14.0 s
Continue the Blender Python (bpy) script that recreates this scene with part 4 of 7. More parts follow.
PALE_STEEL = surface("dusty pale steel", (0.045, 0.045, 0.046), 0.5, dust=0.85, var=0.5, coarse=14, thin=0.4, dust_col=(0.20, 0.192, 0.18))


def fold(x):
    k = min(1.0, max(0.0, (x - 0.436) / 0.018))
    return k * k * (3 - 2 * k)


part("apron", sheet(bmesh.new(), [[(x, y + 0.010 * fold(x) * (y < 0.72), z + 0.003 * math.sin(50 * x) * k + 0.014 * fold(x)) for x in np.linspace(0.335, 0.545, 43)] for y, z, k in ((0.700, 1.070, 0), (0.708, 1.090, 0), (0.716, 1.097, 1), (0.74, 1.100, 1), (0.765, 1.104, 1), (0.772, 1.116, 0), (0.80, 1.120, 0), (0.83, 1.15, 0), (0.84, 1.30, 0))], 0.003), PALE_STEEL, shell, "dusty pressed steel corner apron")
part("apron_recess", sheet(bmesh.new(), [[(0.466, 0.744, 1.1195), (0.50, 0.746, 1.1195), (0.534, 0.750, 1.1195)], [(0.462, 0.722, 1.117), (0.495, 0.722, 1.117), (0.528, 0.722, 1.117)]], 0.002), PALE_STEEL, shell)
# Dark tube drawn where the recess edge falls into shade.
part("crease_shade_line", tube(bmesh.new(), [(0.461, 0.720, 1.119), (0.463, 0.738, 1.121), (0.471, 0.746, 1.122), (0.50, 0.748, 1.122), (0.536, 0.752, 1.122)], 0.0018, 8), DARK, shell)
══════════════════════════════
### REQUEST
Give the lines again, exactly as they stand, from the beginning of the data through the line with "return k * k * (3 - 2 * k)".

### OUTPUT BELOW
14.0 s
Continue the Blender Python (bpy) script that recreates this scene with part 4 of 7. More parts follow.
PALE_STEEL = surface("dusty pale steel", (0.045, 0.045, 0.046), 0.5, dust=0.85, var=0.5, coarse=14, thin=0.4, dust_col=(0.20, 0.192, 0.18))


def fold(x):
    k = min(1.0, max(0.0, (x - 0.436) / 0.018))
    return k * k * (3 - 2 * k)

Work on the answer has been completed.